SHORT PROBLEM – Copy the data precisely, character for character, and leave out every picture.

EXTRACTED ENTRIES –
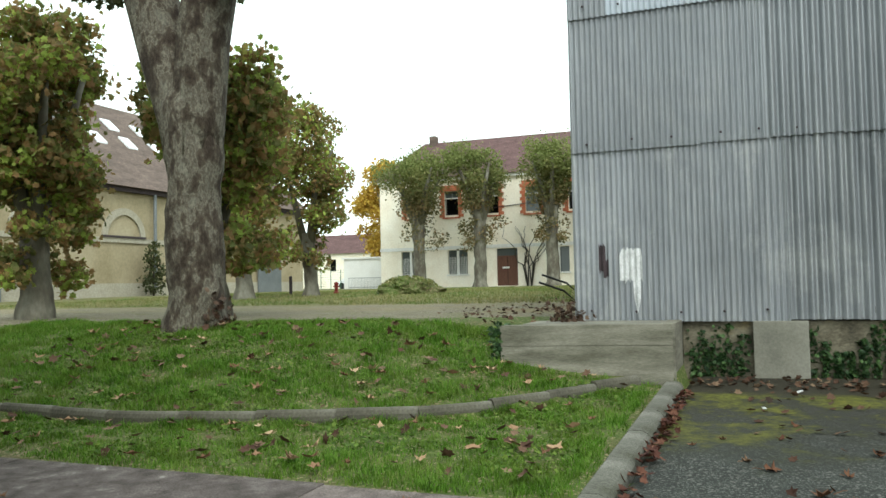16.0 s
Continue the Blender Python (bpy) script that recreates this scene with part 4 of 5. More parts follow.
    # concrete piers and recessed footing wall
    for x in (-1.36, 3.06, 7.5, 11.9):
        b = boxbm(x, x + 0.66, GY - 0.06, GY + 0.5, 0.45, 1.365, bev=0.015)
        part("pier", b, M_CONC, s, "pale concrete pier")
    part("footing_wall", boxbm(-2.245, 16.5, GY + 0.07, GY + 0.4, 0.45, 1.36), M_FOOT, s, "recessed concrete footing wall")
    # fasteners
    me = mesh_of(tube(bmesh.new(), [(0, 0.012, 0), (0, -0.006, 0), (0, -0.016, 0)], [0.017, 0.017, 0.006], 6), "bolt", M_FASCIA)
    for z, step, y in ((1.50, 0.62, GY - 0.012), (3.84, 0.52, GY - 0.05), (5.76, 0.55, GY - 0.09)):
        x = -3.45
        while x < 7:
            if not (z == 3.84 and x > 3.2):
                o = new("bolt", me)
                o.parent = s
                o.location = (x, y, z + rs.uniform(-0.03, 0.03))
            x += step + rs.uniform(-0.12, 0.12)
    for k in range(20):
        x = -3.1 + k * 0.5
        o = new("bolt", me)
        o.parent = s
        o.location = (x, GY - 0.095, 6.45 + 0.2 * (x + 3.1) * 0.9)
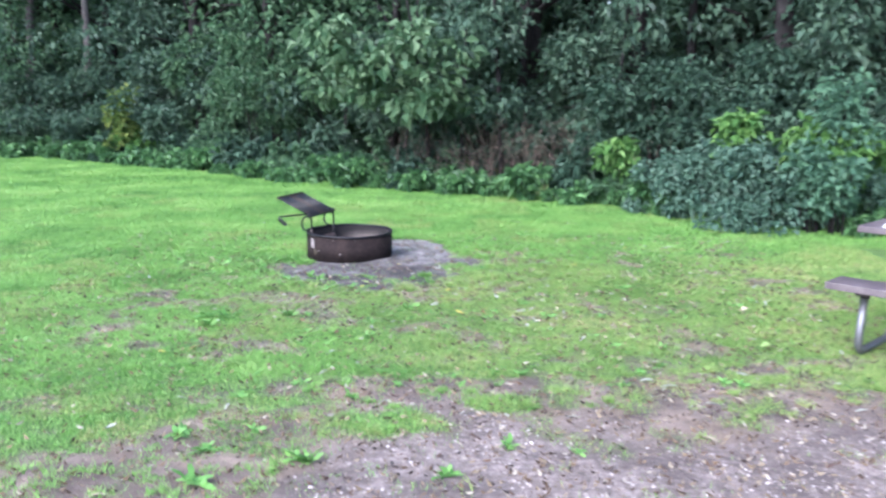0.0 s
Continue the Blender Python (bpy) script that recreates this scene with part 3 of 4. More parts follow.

RESULT OF THIS TASK –
16.0 s
Continue the Blender Python (bpy) script that recreates this scene with part 4 of 5. More parts follow.
    # concrete piers and recessed footing wall
    for x in (-1.36, 3.06, 7.5, 11.9):
        b = boxbm(x, x + 0.66, GY - 0.06, GY + 0.5, 0.45, 1.365, bev=0.015)
        part("pier", b, M_CONC, s, "pale concrete pier")
    part("footing_wall", boxbm(-2.245, 16.5, GY + 0.07, GY + 0.4, 0.45, 1.36), M_FOOT, s, "recessed concrete footing wall")
    # fasteners
    me = mesh_of(tube(bmesh.new(), [(0, 0.012, 0), (0, -0.006, 0), (0, -0.016, 0)], [0.017, 0.017, 0.006], 6), "bolt", M_FASCIA)
    for z, step, y in ((1.50, 0.62, GY - 0.012), (3.84, 0.52, GY - 0.05), (5.76, 0.55, GY - 0.09)):
        x = -3.45
        while x < 7:
            if not (z == 3.84 and x > 3.2):
                o = new("bolt", me)
                o.parent = s
                o.location = (x, y, z + rs.uniform(-0.03, 0.03))
            x += step + rs.uniform(-0.12, 0.12)
    for k in range(20):
        x = -3.1 + k * 0.5
        o = new("bolt", me)
        o.parent = s
        o.location = (x, GY - 0.095, 6.45 + 0.2 * (x + 3.1) * 0.9)
0.0 s
Continue the Blender Python (bpy) script that recreates this scene with part 3 of 4. More parts follow.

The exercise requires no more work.